Berlin (epd). Die Unabhängige Kommission zur Aufarbeitung sexuellen Kindesmissbrauchs verlangt von der nächsten Bundesregierung ein Signal, dass sie ihre Arbeit über 2023 hinaus fortsetzen kann. In einem am 22. September in Berlin veröffentlichten Positionspapier appellieren die Kommissionsmitglieder an die Politik: „Enttäuschen Sie nicht das Vertrauen vieler Menschen“. Die Vorsitzende Sabine Andresen sagte, notwendig sei ein Bekenntnis der Politik, die Aufarbeitung auf Bundesebene fortführen und dafür stabile Strukturen schaffen zu wollen.
Die Laufzeit der Kommission müsse um mindestens fünf weitere Jahre verlängert und ihre Tätigkeit gesetzlich abgesichert werden. Zentral seien die Unabhängigkeit der Kommission und die Beteiligung von Betroffenen. Die Kommissionsmitglieder wünschten sich „deutlich mehr Rückendeckung“ von der Politik, sagte Andresen. Das Engagement dürfe nicht nachlassen, verlangt die Kommission in ihrem Papier, in dem sie der Politik auch bescheinigt, seit dem Runden Tisch sexueller Kindesmissbrauch 2010 einiges auf den Weg gebracht zu haben.
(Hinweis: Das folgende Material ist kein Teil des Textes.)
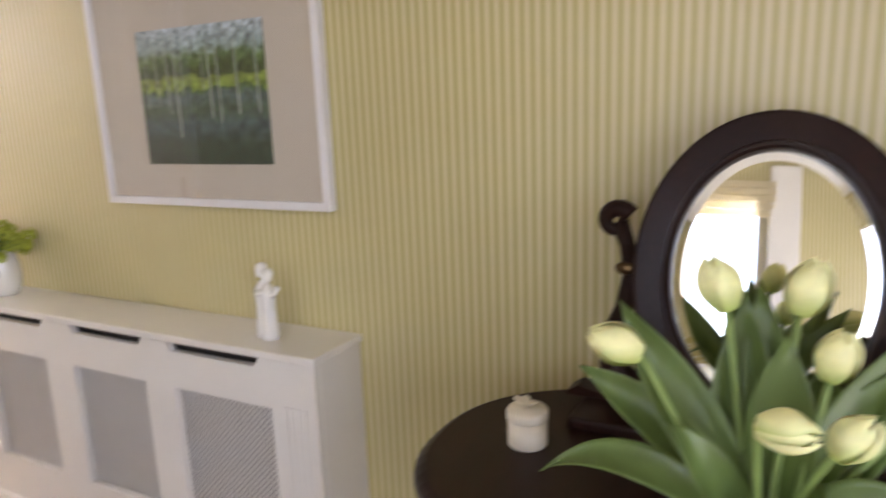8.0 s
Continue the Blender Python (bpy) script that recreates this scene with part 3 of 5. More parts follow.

Die ehrenamtlich arbeitenden Mitglieder der Kommission sind 2016 auf der Grundlage eines Bundestags-Beschlusses vom Missbrauchsbeauftragten Johannes-Wilhelm Rörig berufen worden. Ihre Amtszeit wurde von der Bundesregierung Ende 2018 bereits einmal um fünf Jahre verlängert. Zuletzt stellte die Kommission eine Studie über das Ausmaß und die Folgen sexueller Gewalt gegen Kinder innerhalb der Familie vor. Für die nächste Zeit sind Andresen zufolge Erhebungen über Missbrauchserfahrungen im Spitzen- und Breitensport geplant sowie über den Umgang von Jugendämtern und Schulen mit Fällen sexueller Gewalt.
Zentral für die Aufarbeitung sind mündliche Anhörungen und schriftliche Berichte von Betroffenen. Bislang haben sich nach Angaben der Kommission mehr als 2.800 Menschen an das Gremium gewendet, das mit dem Slogan „Geschichten, die zählen“ die Bedeutung eines jeden einzelnen Falles betont.
Mit Blick auf die künftigen Koalitionsverhandlungen sagte Andresen, die Kommission hoffe, die Parteien für das Thema Aufarbeitung sensibilisieren zu können. In ihren Wahlprogrammen machten sie kaum Aussagen dazu. Die Frankfurter Erziehungswissenschaftlerin warnte, wenn die Politik das Interesse an dem Thema verliere, wäre dies „ein fatales Signal“ an die Betroffenen und für den Kinderschutz in Deutschland.